-- BEGIN --

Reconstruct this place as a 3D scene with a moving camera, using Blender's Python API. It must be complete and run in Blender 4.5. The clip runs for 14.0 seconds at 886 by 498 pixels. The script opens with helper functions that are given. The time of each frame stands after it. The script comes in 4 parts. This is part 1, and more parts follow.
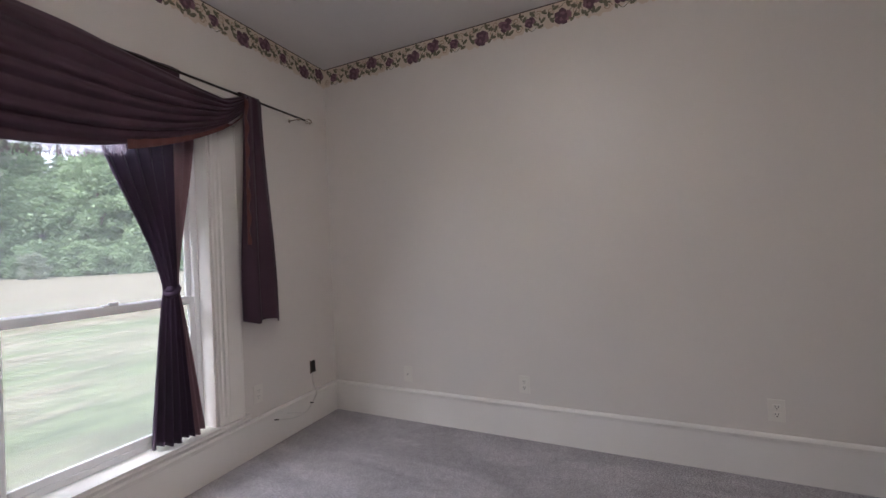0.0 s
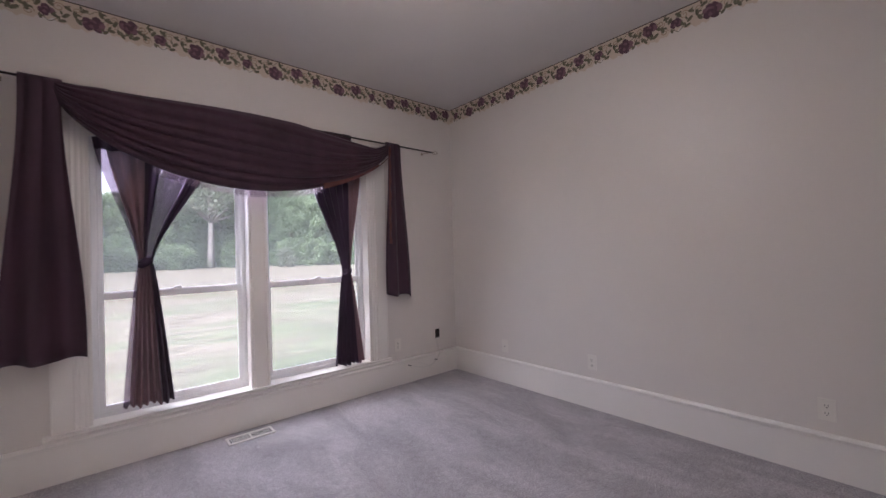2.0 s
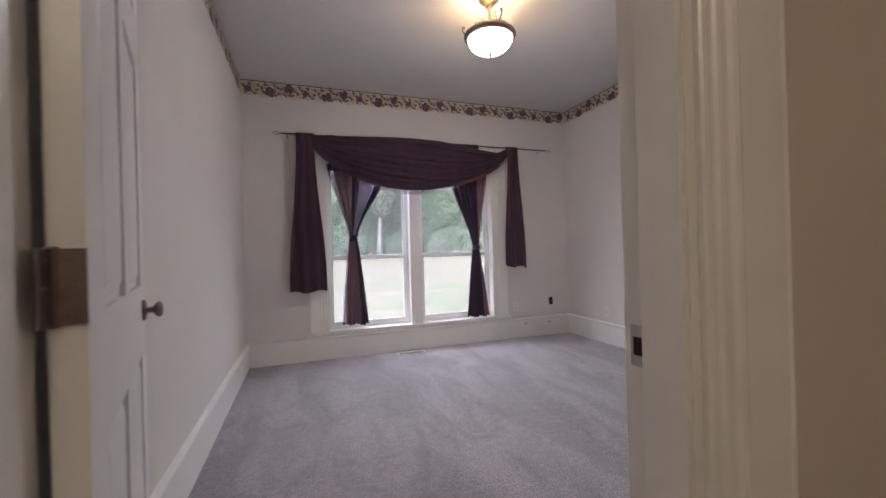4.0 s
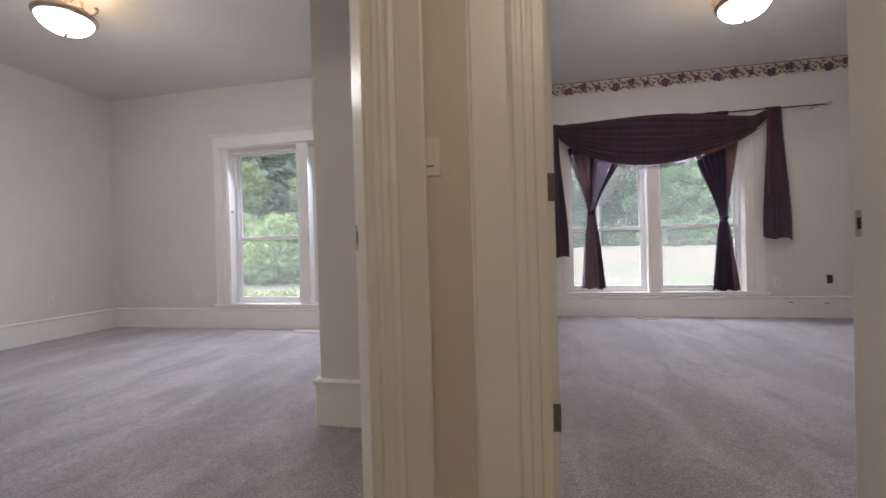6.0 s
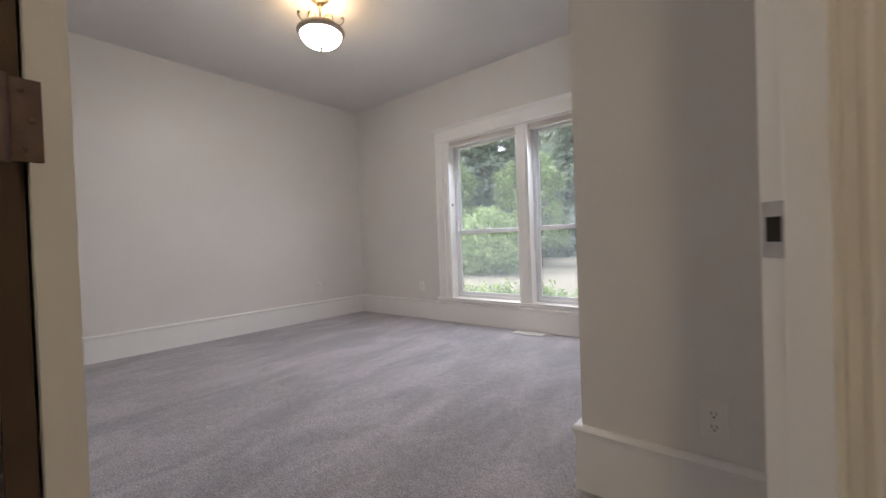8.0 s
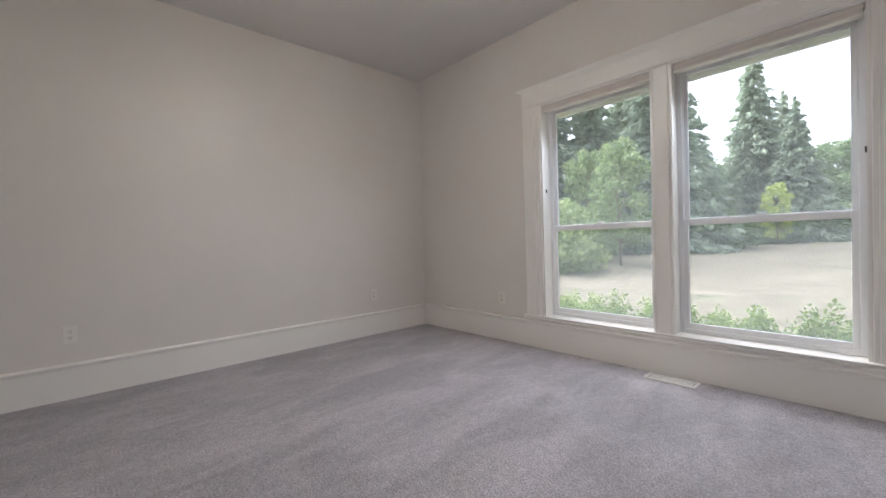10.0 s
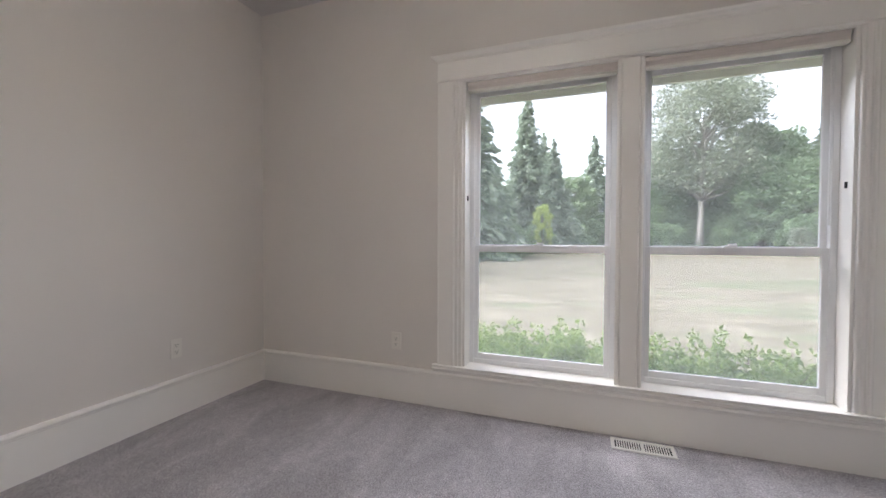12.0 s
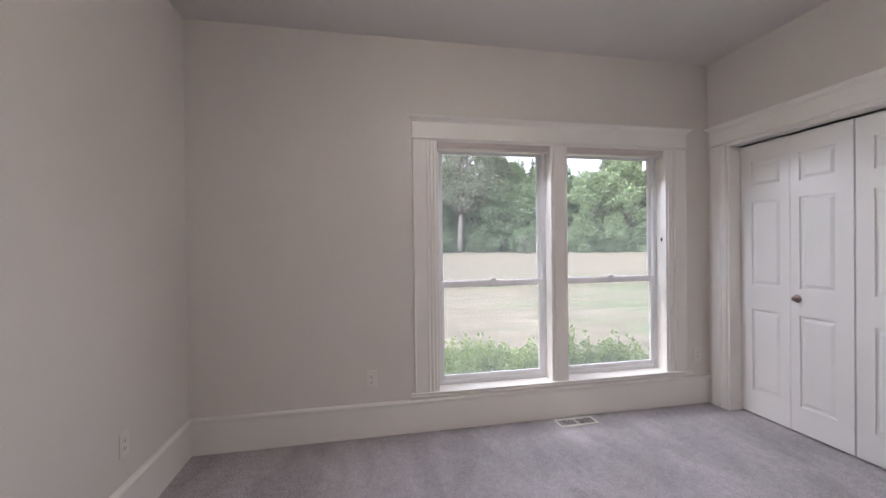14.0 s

-- END --

> _WHAT THE EXERCISE ASKS_: Set down the material exactly, every line of it, except for the pictures.

> _COMPLETED EXERCISE_:
Reconstruct this place as a 3D scene with a moving camera, using Blender's Python API. It must be complete and run in Blender 4.5. The clip runs for 14.0 seconds at 886 by 498 pixels. The script opens with helper functions that are given. The time of each frame stands after it. The script comes in 4 parts. This is part 1, and more parts follow.
0.0 s
2.0 s
4.0 s
6.0 s
8.0 s
10.0 s
12.0 s
14.0 s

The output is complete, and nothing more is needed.